On Wed, 6 Aug 2014, Raimo Niskanen wrote:
> On Wed, Aug 06, 2014 at 01:04:23AM +1000, Joel Sing wrote:
> > On Tue, 5 Aug 2014, Raimo Niskanen wrote:
> > > On Thu, Jul 31, 2014 at 06:12:49PM +0200, Raimo Niskanen wrote:
> > > > Hello misc@
> > > >
> > > > I once created an USB stick (uSDHC card with reader, actually) using
> > > > OpenBSD 5.4 (might have been an earlier that I later binary upgraded)
> > > > that contains a softraid encrypted and bootable OpenBSD installation.
> > > > It has worked just fine.
> > > >
> > > > Just now I created a new stick with OpenBSD 5.5 in the same way,
> > > > since binary upgrading seemed awkward due to the time_t change,
> > > > and while doing so I attached the old stick to copy configuration
> > > > files.  When attaching it softraid0 said something about roaming disk
> > > > that was sdX but now sdY - updating metadata, which is not unusual.
> > > >
> > > > At least I think that is what triggered the problem...
> > > >
> > > > After this the old USB stick does not boot.  The list of disks
> > > > that show up in the boot prompt are: hd0, hd1, and sr0, but
> > > > sr0 is no longer marked with a '*' which I beleive indicates
> > > > bootability, so boot(8) tries to boot hd1 and fails.
> > > > If I tell boot(8) via "set device sd0a" to boot from sd0
> > > > it does so and that works fine.
> > > >
> > > > So autmatic booting now does not work on the old stick?
> > > > Is this a bug or expected?  Can I fix the old stick?
> > > > (just curious, it is not that important)
> > > >
> > > > Some more details: both sticks have an MBR with just the last
> > > > slot type A6 (dedicated for OpenBSD), and their disklabels
> > > > have a partition 'a' of type RAID and a swap partition 'b'.
> > > > The whole installation is then within the softraid disk.
> > > > The old stick was created on i386 and the new on amd64.
> > > >
> > > > I hope that was enough information for someone to get an idea.
> > > >
> > > > I myself suspect there is some kind of metadata change that
> > > > got written when roaming to OpenBSD 5.5 that the old boot(8)
> > > > loader gets confused by.  Nevertheless it is surprising that
> > > > roaming a softraid disk can change it to the worse...
> > >
> > > For the record.
> > >
> > > I have been informed that it is very likely that some kind of metadata
> > > change was written to the disk which confuses the old boot loader.
> >
> > I highly doubt this, especially given that there have been no real
> > metadata related changes for multiple releases.
> >
> > The fact that sr0 still shows up means that the metadata is correctly
> > identified. The lack of the '*' after sr0 means that the BIOC_SCBOOTABLE
> > flag has been cleared - rerunning installboot on the softraid device will
> > re-enable the flag (and update the boot loader).
>
> I booted the old system and used it's installboot.
>
> It worked like a charm - thanks!

Excellent. Good to hear.

> > > Furthermore this is an odd not prioritized use case.  What is supposed
> > > to work is to move a softraid disk to a new release and run it there.
> >
> > My guess is that you ran 'bioctl -d' to "delete" the volume - this will
> > have cleared the BIOC_SCBOOTABLE flag and set the flags to
> > BIOC_SCNOAUTOASSEMBLE. One can argue that this is a bug, however one of
> > the long standing gripes with softraid is that there is no distinction
> > between create vs attach and delete vs detach. Fixing this is somewhere
> > on my TODO list...
>
> Good catch!  That I did since I wanted to detach the volume.
>
> Would not deleting the volume and just leaving it online until reboot have
> worked better in this case?

Yes, that would have left the flags intact.

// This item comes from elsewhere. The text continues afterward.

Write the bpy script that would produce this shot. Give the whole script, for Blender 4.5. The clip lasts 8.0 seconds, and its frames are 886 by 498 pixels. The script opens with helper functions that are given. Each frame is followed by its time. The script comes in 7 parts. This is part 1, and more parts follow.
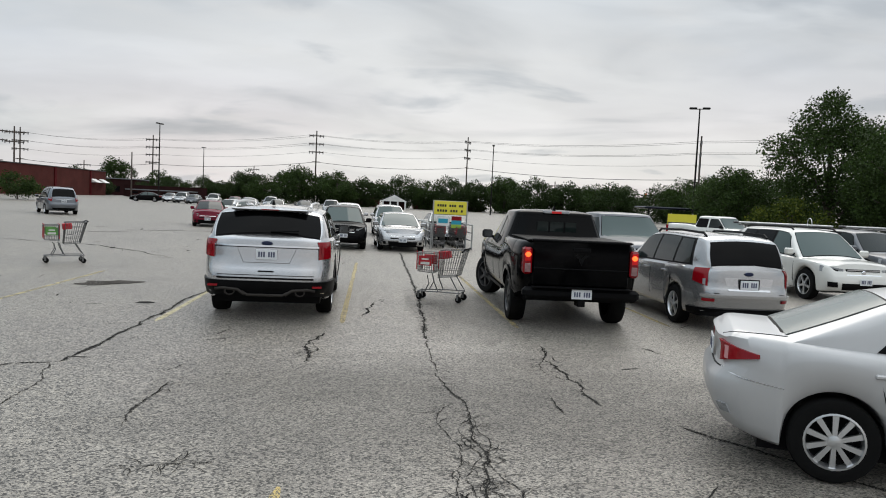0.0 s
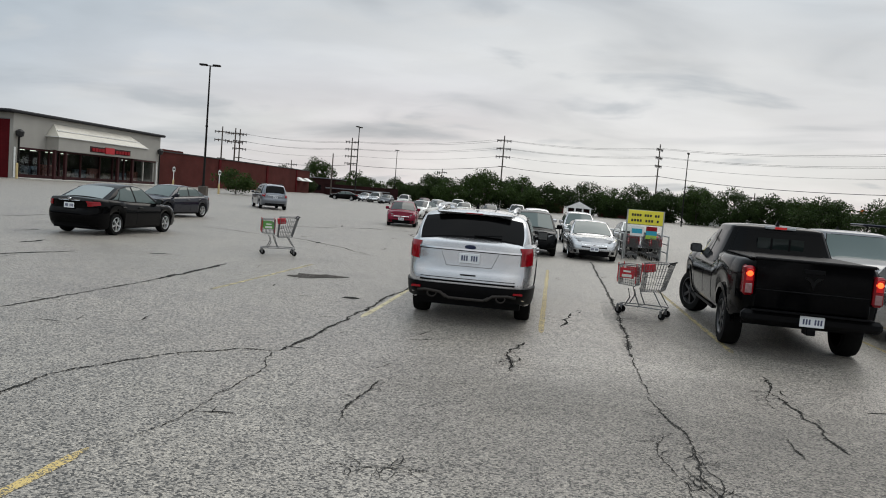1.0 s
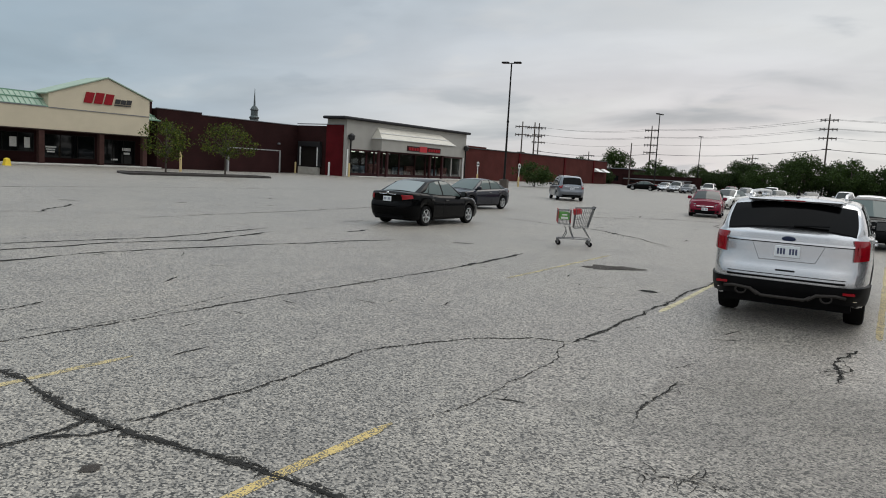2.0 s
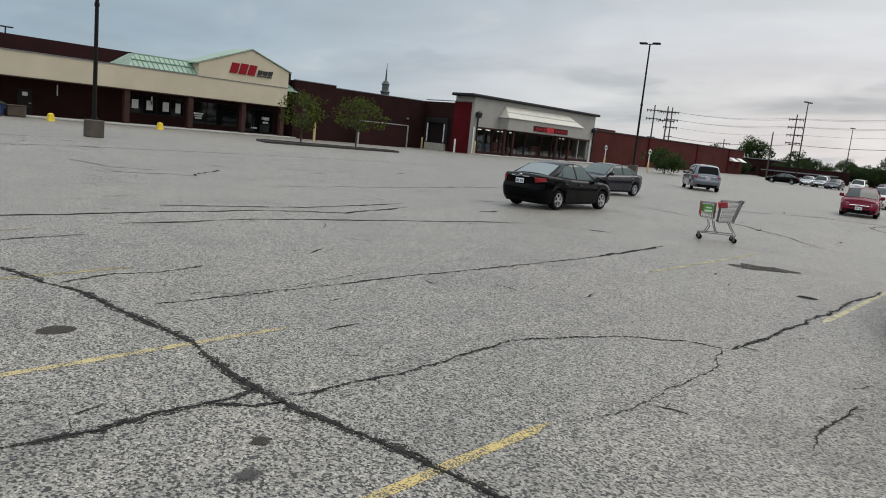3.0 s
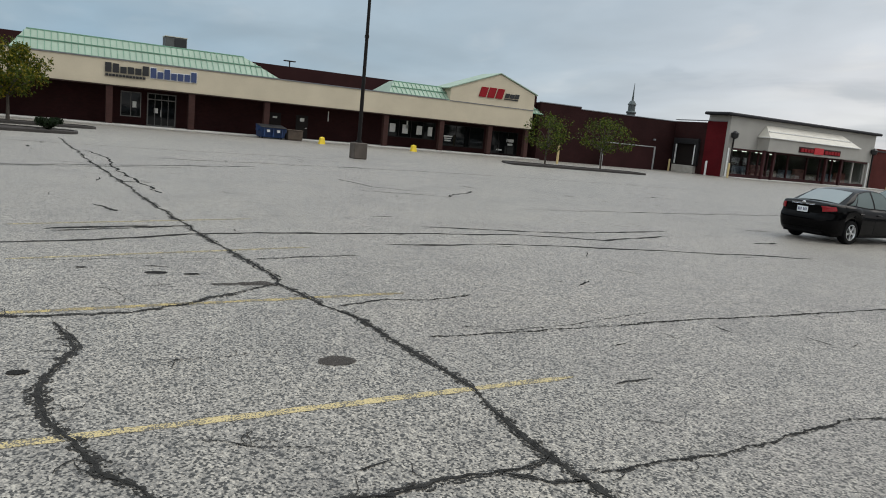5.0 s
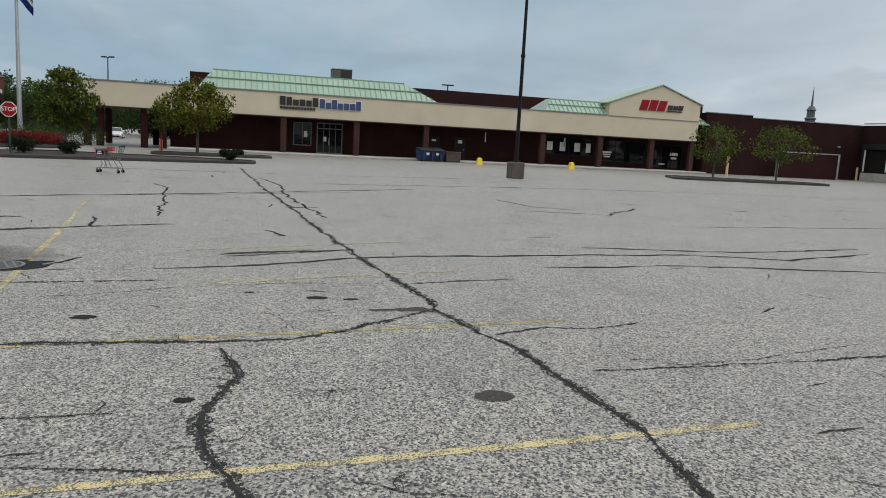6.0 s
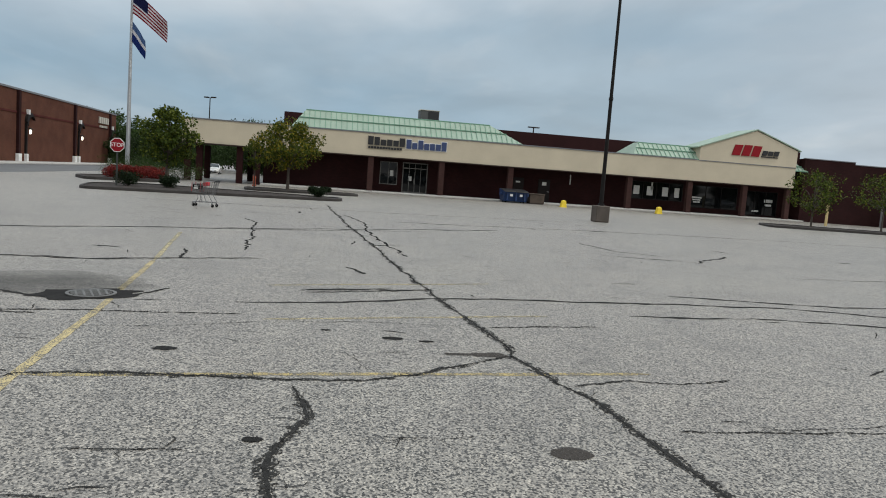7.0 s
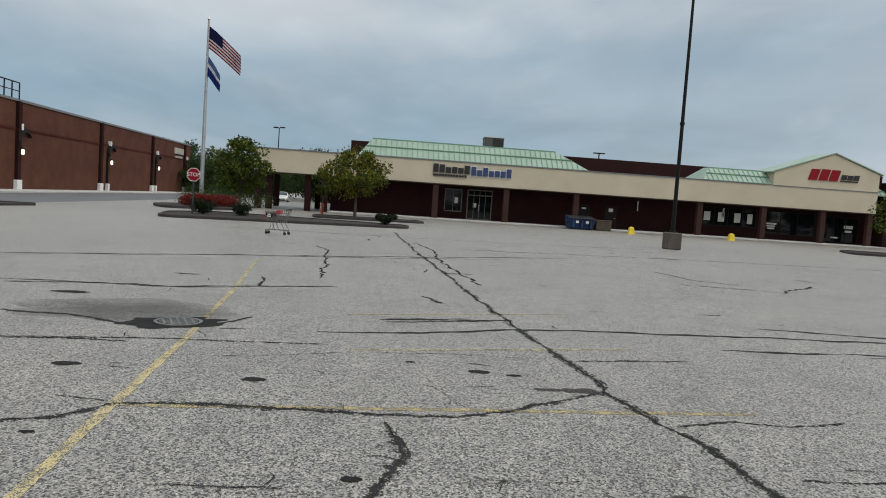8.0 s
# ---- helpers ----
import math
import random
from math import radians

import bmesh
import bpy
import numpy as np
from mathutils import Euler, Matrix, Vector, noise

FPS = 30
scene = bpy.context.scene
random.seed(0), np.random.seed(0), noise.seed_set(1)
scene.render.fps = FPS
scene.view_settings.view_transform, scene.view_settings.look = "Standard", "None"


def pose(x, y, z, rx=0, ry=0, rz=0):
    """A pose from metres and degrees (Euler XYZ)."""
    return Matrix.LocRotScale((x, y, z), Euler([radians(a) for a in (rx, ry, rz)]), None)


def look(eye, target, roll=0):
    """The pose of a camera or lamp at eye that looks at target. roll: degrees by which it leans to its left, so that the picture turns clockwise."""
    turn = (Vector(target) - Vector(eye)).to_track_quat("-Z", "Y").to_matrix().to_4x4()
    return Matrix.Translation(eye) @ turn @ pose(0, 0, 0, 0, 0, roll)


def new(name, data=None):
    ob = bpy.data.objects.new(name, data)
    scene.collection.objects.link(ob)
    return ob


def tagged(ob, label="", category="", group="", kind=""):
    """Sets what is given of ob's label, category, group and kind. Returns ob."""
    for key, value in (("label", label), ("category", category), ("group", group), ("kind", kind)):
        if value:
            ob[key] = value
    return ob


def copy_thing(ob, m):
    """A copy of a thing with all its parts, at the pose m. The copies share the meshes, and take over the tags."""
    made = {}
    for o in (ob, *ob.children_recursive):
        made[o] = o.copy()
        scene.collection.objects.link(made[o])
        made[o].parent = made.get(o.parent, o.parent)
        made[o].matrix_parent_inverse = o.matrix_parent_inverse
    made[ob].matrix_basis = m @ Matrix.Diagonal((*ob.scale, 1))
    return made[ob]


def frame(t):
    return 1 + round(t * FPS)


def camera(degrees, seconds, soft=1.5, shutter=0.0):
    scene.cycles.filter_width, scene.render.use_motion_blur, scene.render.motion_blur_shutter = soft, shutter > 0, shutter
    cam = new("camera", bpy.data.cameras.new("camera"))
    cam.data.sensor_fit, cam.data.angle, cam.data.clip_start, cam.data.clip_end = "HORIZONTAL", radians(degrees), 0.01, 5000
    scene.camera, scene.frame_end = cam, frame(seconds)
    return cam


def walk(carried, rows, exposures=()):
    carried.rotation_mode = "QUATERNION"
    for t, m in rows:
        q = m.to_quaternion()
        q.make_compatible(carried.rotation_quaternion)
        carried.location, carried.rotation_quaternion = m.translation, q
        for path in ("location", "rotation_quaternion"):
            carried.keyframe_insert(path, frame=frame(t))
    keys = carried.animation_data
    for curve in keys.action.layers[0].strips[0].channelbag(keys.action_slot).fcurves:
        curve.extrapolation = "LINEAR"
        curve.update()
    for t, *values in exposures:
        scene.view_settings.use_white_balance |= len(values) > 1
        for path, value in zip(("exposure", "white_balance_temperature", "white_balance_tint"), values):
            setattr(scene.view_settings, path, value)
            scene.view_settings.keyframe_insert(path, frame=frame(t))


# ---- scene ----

> I wish you luck with fixing this problem.  That would be superb!

Thanks. It is not technically difficult, I just have to find the time :)

> > > My guess is that if there has been a metadata format change in softraid
> > > it is a good strategy to rewrite that metadata when the disk gets
> > > "imported" so the new softraid code then will not have to account for
> > > multible metadata formats during normal operation.
> >
> > Migrations between versions are handled - if necessary, the metadata will
> > get updated when you attach the softraid volume.
>
> And that might mean that the volume becomes unusable in an older release...
> Correct?

Correct. Once the metadata has been upgraded to the new version, the old 
kernel will not be able to assemble it... but that's the price of progress.
-- 

    "Action without study is fatal. Study without action is futile."